Indeed, already 23 years ago, a main finding of the inquiry into the U.N.’s failings in Rwanda was not that there was insufficient information indicating the potential for a genocide, but rather that this information did not reach those who were able to act on it, including the Security Council, due to a lack of direct communication channels. One of the rationales for establishing the position of the Special Adviser for the Prevention of Genocide (SAPG) in 2004, the Special Adviser on the Responsibility to Protect (SAR2P) in 2009, and subsequently the joint Office on Genocide Prevention and the Responsibility to Protect (OSAPG) in 2010, was precisely to address this gap. Yet, the U.N.’s many subsequent failures to adequately prevent or respond to atrocities make evident that it is not only early warning that is the problem, but also timely action in response to early warnings. So, where did – and do – things go wrong?
Aside from the challenges the joint office faces with regard to information gathering and monitoring all U.N. member States with a staff of less than 15, the main obstacle more often is the difficulty of converting early warning into early action. And the challenges to doing so are both structural and political.
Resistance from Within
Perhaps the most significant challenge facing the work of the two special advisers in the joint office is resistance from within the U.N. system. This has its origins not only in a misunderstanding of what their mandates entail, but also in concerns that their mere presence in meetings or their public expressions of concern could undermine other U.N. agendas – whether reaching a political solution to a crisis, mediating a ceasefire, or securing or maintaining humanitarian access. Tensions between these competing agendas have contributed significantly to the lack of action on atrocity risk situations. Those parts of the U.N. system with mandates that relate to mediation and peacemaking, for example, fear the possible negative impact that the mere mention of atrocity crimes may have on peace processes.
In theory, the inter-agency and inter-office country and thematic meetings regularly held in the Secretariat to flag situations of concern are important opportunities for early warning. Yet, OSAPG staff are often unable to attend these meetings, in part due to staff shortages, but also because they are not always invited. Neither the SAPG nor the SAR2P are standing members of the Secretary-General’s executive committee, for example. The special advisers and the OSAPG are thus minimally integrated into the Secretariat’s decision-making processes on the framing of country situations, stymieing effective early warning and response.
For the SAPG, this may be due to a misconception that the presence of one of these advisers is always equated with imminent situations of genocide, rather than also with situations where there is a risk of genocide and other atrocities that can be prevented. In the case of the SAR2P, the fact that they are not physically present at UNHQ in New York – as it is an unpaid, part-time position – is directly correlated with their ability to effectively carry out their work. For political reasons, and to placate states who argue that the position was never approved by the General Assembly, the position has never been fully institutionalized since the joint office was established in 2010. The issue is hotly debated each year in the Advisory Committee on Administrative and Budgetary Questions (ACBQ) and the General Assembly’s Fifth Committee, but little to no progress has been made, with Cuba leading the pack of States that argue that the position is illegitimate and should not be funded.
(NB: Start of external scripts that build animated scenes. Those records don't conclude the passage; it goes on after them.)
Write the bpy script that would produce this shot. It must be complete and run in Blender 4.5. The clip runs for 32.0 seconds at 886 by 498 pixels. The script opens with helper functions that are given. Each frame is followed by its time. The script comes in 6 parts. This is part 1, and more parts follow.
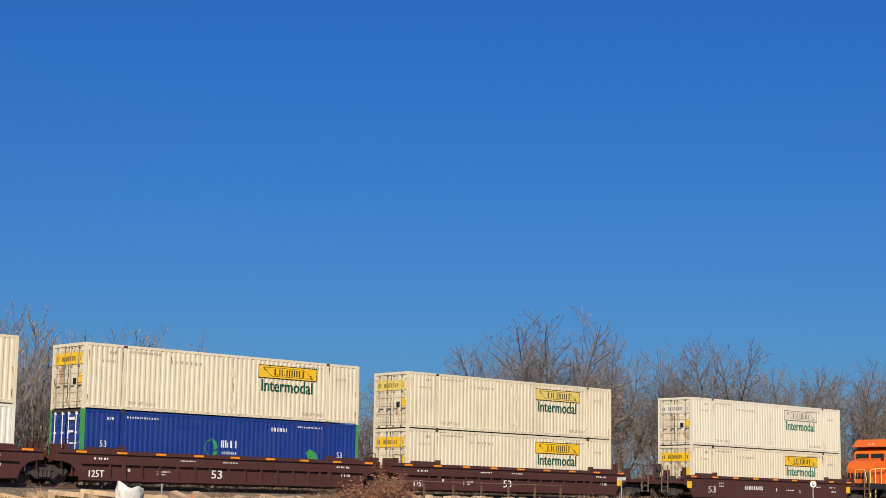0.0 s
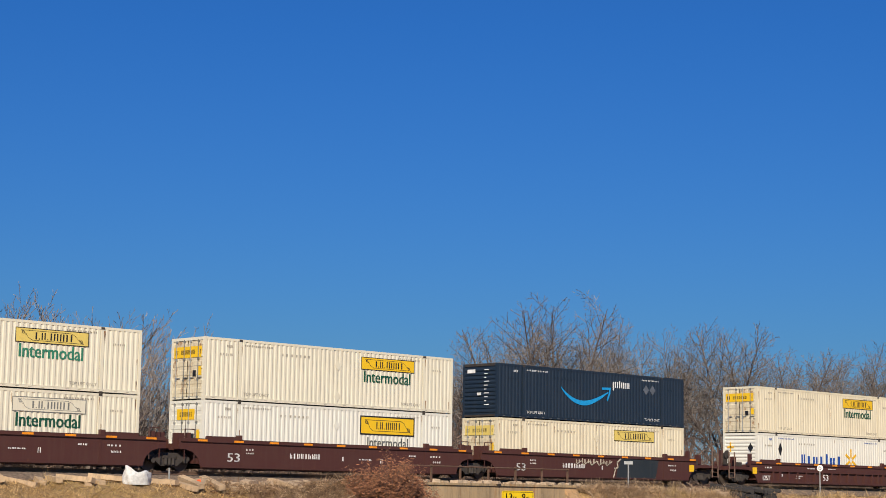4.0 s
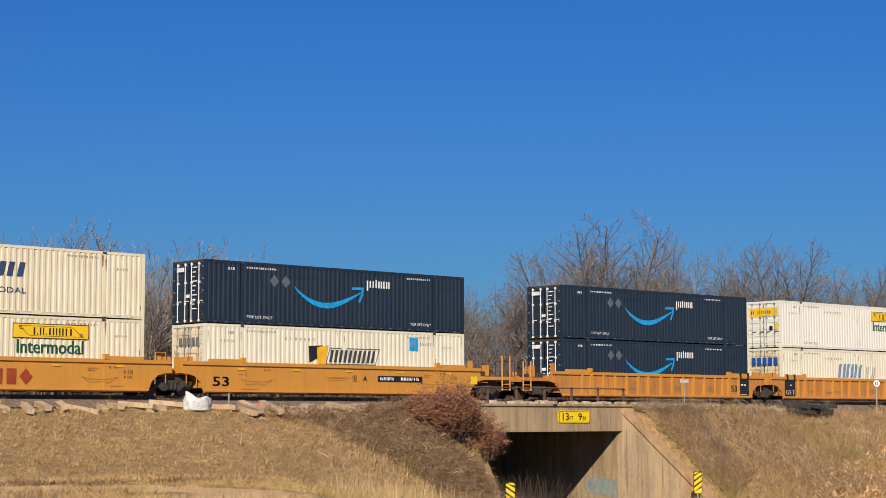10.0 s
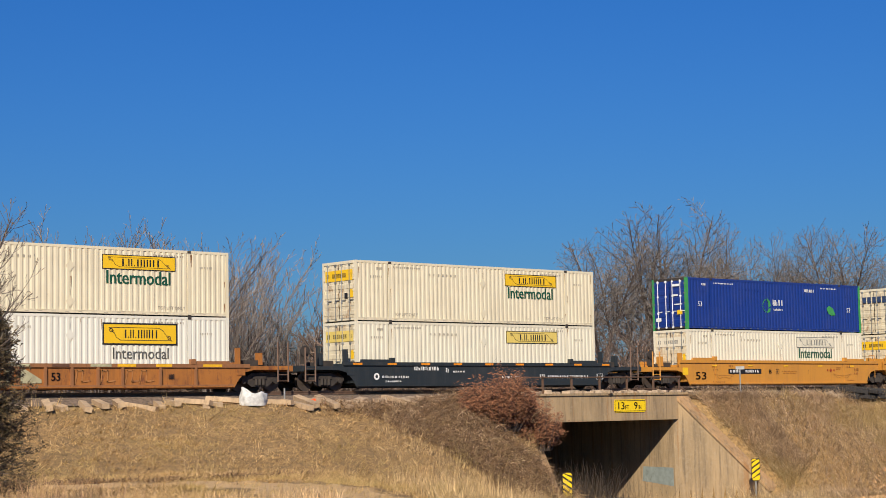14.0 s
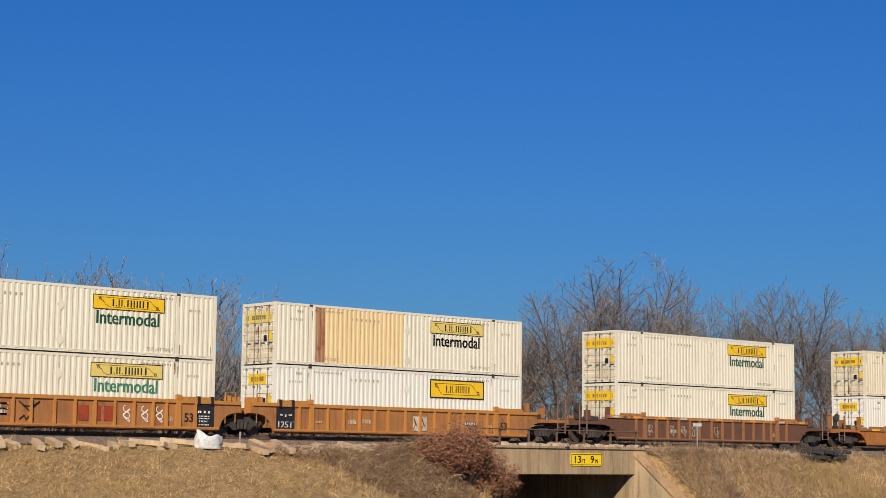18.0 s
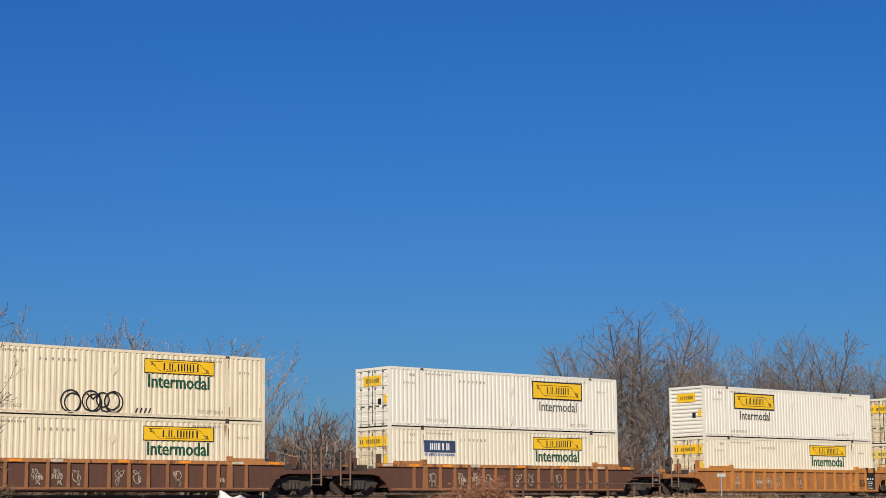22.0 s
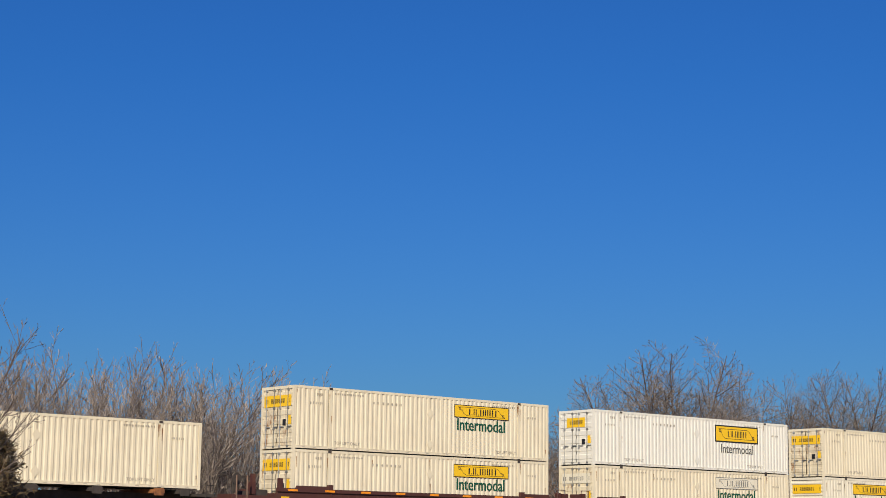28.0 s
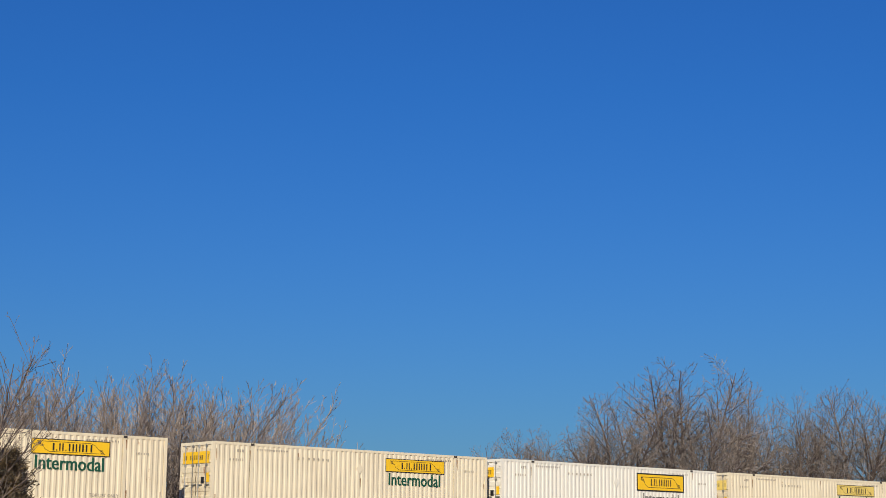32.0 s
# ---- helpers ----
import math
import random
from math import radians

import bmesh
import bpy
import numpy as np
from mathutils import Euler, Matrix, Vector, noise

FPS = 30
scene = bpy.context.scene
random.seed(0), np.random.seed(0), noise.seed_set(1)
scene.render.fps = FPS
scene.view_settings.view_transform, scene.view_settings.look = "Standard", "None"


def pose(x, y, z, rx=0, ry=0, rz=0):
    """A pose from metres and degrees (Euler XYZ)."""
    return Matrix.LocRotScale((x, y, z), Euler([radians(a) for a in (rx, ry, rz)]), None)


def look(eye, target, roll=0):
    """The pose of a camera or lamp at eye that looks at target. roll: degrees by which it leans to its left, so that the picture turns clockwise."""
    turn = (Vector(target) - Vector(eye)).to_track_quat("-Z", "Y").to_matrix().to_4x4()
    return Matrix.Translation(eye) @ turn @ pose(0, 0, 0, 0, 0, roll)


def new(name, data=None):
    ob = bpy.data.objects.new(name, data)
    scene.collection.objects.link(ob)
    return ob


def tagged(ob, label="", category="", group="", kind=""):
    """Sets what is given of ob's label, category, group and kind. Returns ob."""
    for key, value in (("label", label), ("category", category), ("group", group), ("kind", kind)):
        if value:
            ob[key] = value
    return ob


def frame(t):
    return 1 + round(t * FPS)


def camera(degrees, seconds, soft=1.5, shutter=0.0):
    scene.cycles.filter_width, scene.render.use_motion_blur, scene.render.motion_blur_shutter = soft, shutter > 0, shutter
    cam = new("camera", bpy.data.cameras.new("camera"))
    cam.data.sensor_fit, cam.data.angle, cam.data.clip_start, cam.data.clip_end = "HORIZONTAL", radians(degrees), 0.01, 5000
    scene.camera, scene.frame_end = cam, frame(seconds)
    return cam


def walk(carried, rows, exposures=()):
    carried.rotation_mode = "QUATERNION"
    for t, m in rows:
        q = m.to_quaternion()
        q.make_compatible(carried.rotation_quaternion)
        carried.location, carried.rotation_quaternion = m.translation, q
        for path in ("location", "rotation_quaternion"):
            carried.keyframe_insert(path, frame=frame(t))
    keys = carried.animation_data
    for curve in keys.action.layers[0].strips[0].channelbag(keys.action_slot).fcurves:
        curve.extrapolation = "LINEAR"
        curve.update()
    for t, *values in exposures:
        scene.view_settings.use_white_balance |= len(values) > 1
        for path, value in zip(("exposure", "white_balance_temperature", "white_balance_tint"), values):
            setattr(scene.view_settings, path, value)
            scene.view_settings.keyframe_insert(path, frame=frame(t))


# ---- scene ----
cam = camera(28.01, 32.0, 0.8)

# time, eye x y z, yaw, pitch, roll: a hand-held camera on the verge
PATH = [
    (0, 0.11, -0.08, -0.07, -44.36, 8.51, -0.81),
    (0.5, 0.06, -0.12, -0.04, -44.37, 8.40, -0.99),
    (1, 0.02, -0.10, -0.02, -44.36, 8.34, -1.12),
    (1.5, 0.04, -0.08, -0.00, -44.34, 8.16, -1.10),
    (2, 0.02, -0.04, 0.02, -44.32, 7.79, -1.01),
    (2.5, 0.01, -0.00, 0.02, -44.26, 7.72, -1.01),
    (3, 0.07, 0.06, 0.04, -44.12, 7.94, -0.99),
    (3.5, 0.10, 0.06, 0.04, -44.13, 7.95, -0.92),
    (5.5, 0.12, 0.01, -0.02, -44.40, 7.91, -0.72),
    (6, 0.05, -0.05, -0.03, -44.40, 7.66, -0.83),
    (6.1, 0.04, -0.06, -0.03, -44.38, 7.46, -0.73),
    (6.2, 0.04, -0.08, -0.03, -44.41, 7.20, -0.63),
    (6.3, 0.03, -0.09, -0.04, -44.42, 6.86, -0.54),
    (6.4, 0.03, -0.11, -0.04, -44.28, 6.37, -0.44),
    (6.5, 0.02, -0.12, -0.04, -43.98, 5.69, -0.34),
    (6.6, 0.01, -0.13, -0.04, -43.46, 5.05, -0.27),
    (6.7, -0.01, -0.13, -0.04, -43.08, 4.80, -0.20),
    (6.8, -0.02, -0.14, -0.03, -42.86, 4.83, -0.13),
    (6.9, -0.04, -0.14, -0.03, -42.86, 4.84, -0.06),
    (7, -0.05, -0.15, -0.03, -42.85, 4.85, 0.01),
    (7.5, -0.10, -0.16, -0.03, -42.76, 4.96, 0.20),
    (8, -0.09, -0.16, -0.02, -42.68, 5.19, 0.24),
    (8.5, -0.08, -0.17, -0.03, -42.64, 5.36, 0.37),
    (9, -0.11, -0.18, -0.06, -42.60, 5.41, 0.29),
    (9.5, -0.08, -0.16, -0.06, -42.54, 5.43, 0.18),
    (10, -0.07, -0.14, -0.06, -42.49, 5.48, 0.08),
    (10.5, -0.07, -0.14, -0.07, -42.44, 5.53, 0.09),
    (11, -0.04, -0.16, -0.08, -42.40, 5.57, 0.20),
    (11.5, -0.07, -0.17, -0.07, -42.36, 5.53, 0.16),
    (12, -0.07, -0.16, -0.06, -42.31, 5.54, 0.16),
    (12.5, -0.11, -0.12, -0.04, -42.27, 5.54, 0.16),
    (12.6, -0.09, -0.12, -0.04, -42.26, 5.46, 0.17),
    (12.7, -0.07, -0.12, -0.03, -42.15, 5.27, 0.18),
    (12.8, -0.05, -0.12, -0.03, -41.92, 4.93, 0.19),
    (12.9, -0.03, -0.12, -0.02, -41.53, 4.47, 0.20),
    (13, -0.01, -0.12, -0.02, -41.13, 4.07, 0.21),
    (13.1, -0.02, -0.12, -0.02, -40.96, 3.93, 0.36),
    (13.2, -0.03, -0.11, -0.02, -40.91, 4.02, 0.51),
    (13.3, -0.05, -0.11, -0.02, -40.92, 4.41, 0.66),
    (13.4, -0.06, -0.10, -0.02, -40.90, 4.80, 0.81),
    (13.5, -0.07, -0.10, -0.02, -40.83, 5.06, 0.96),
    (14, -0.08, -0.08, -0.03, -40.83, 5.21, 1.06),
    (14.5, -0.06, -0.07, -0.03, -40.79, 5.33, 1.04),
    (16.5, -0.02, -0.03, -0.02, -42.12, 6.25, -0.13),
    (17, -0.04, -0.01, -0.03, -42.11, 6.46, -0.40),
    (17.5, 0.02, -0.01, -0.04, -42.08, 6.64, -0.45),
    (18, 0.01, -0.03, -0.03, -42.05, 6.77, -0.60),
    (18.5, 0.02, -0.03, -0.03, -42.07, 6.81, -0.83),
    (19, -0.01, -0.03, -0.01, -42.05, 6.99, -0.99),
    (19.5, 0.00, -0.00, 0.02, -41.96, 8.01, -0.59),
    (20, 0.02, -0.01, 0.03, -41.85, 8.35, 0.02),
    (20.5, -0.04, -0.01, 0.03, -41.77, 8.37, -0.05),
    (21, -0.03, 0.02, 0.03, -41.69, 8.45, 0.11),
    (21.5, -0.06, 0.04, 0.02, -41.63, 8.50, 0.27),
    (22, -0.06, 0.05, 0.02, -41.52, 8.52, 0.59),
    (22.5, 0.04, 0.06, 0.03, -41.36, 8.54, 0.92),
    (23, 0.02, 0.09, 0.03, -41.26, 8.49, 1.00),
    (23.5, -0.00, 0.10, 0.04, -41.17, 8.24, 1.02),
    (24, -0.02, 0.13, 0.05, -41.04, 8.27, 0.82),
    (24.5, 0.01, 0.15, 0.06, -40.92, 8.45, 0.59),
    (25, -0.00, 0.15, 0.07, -40.86, 8.54, 0.26),
    (25.5, 0.03, 0.17, 0.08, -40.74, 8.68, 0.00),
    (27.5, 0.15, 0.21, 0.04, -40.47, 9.34, -0.68),
    (28, 0.09, 0.18, 0.04, -40.43, 9.47, -0.65),
    (28.5, 0.05, 0.17, 0.05, -40.41, 9.54, -0.55),
    (29, 0.07, 0.18, 0.06, -40.40, 9.50, -0.54),
    (29.5, 0.08, 0.16, 0.07, -40.36, 9.53, -0.54),
    (30, 0.09, 0.19, 0.07, -40.32, 9.66, -0.51),
    (30.5, 0.10, 0.22, 0.07, -40.27, 9.79, -0.51),
    (31, 0.07, 0.20, 0.04, -40.22, 9.89, -0.51),
    (31.5, -0.03, 0.20, 0.02, -40.23, 9.96, -0.54),
    (32, -0.00, 0.19, 0.01, -40.17, 10.04, -0.60),
]


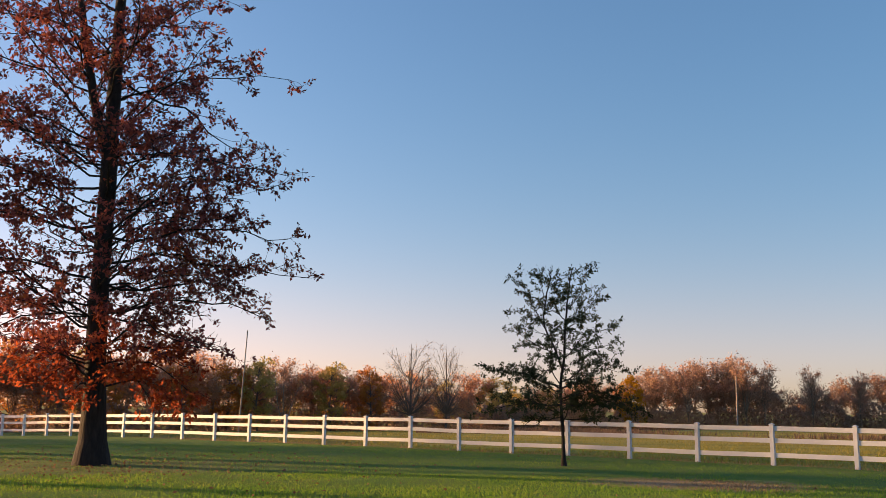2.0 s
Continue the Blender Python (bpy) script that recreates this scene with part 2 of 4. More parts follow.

The implications of this for the amount of time the SAR2P is able to dedicate to the position – as well as for their visibility and attendance at meetings and regular consultations with member State delegates and UN counterparts, and for their engagement in the day-to-day work of the office – are obvious.
Different special advisers have deferred to a greater or lesser extent to the exhortation that the U.N. should “speak with one voice” on situations of risk, and there is an unwritten rule that it is not desirable to sound the alarm on a risk of atrocities when the rest of the system is opposed to doing so. The unclear relationship between the respective special advisers as well as between each of them and the Secretary-General further complicates matters. Rather than advisers, they operate more like representatives, which raises questions about when and whether they can speak on behalf of – or in fact dissent from – the Secretary-General.
In general, early warning activities can take the form of public statements, advisory notes to the Secretary-General, behind-the-scenes diplomacy, or a combination of the above. Yet, there is no clear procedure for when or how these activities should be done, resulting in an ad hoc, case-by-case approach. Another major challenge is that of timing, or assessing when in the continuum between early signs of atrocity risk and their commission the red flag should be waved. As former SAPG Juan Mendez said, “If I wait until all the elements of genocide are in place according to international law, then by definition I have not prevented it.” While a lack of early engagement could undermine the mandate’s aim of prevention, the special advisers must toe a fine line, for it could also be interpreted as prematurely alarmist and raise concerns about interference in the internal affairs of States by the international community, further jeopardizing the perceived legitimacy of the joint office.
Going Forward
In summary, a lack of political will on the part of U.N. member States is not the only the obstacle inhibiting global atrocity prevention and response efforts. A separate if related reason the U.N. has failed to act in a number of atrocity situations is that prioritizing atrocity prevention – and human rights more broadly – is often regarded as an unwelcome interference in the organization’s other aims, which are pursued by politically more powerful actors within the system. Until this imbalance is addressed by U.N. leadership, and also taken seriously by member States, there is little hope for timely and decisive international action to protect current and future victims of atrocity crimes.
Rectifying this state of affairs will require strong messaging from the Secretary-General that atrocity prevention and the responsibility to protect are priorities and not subsidiary to other agendas. It will also require U.N. member States to pressure the Secretariat to institutionalize the SAR2P position, fully integrate the special advisers into the Secretariat’s decision-making processes on whether and how to respond to crisis scenarios, and provide additional funding to enable the work needed for early warning and early action.
At the same time, given the apparent lack of political will by many States to live up to the promise of “never again,” more thinking must be done by civil society organizations and advocacy groups on how to mobilize public opinion to push member States and U.N. leaders for the kind of commitment to preventing and responding to atrocity crimes that those affected desperately continue to hold out hope for.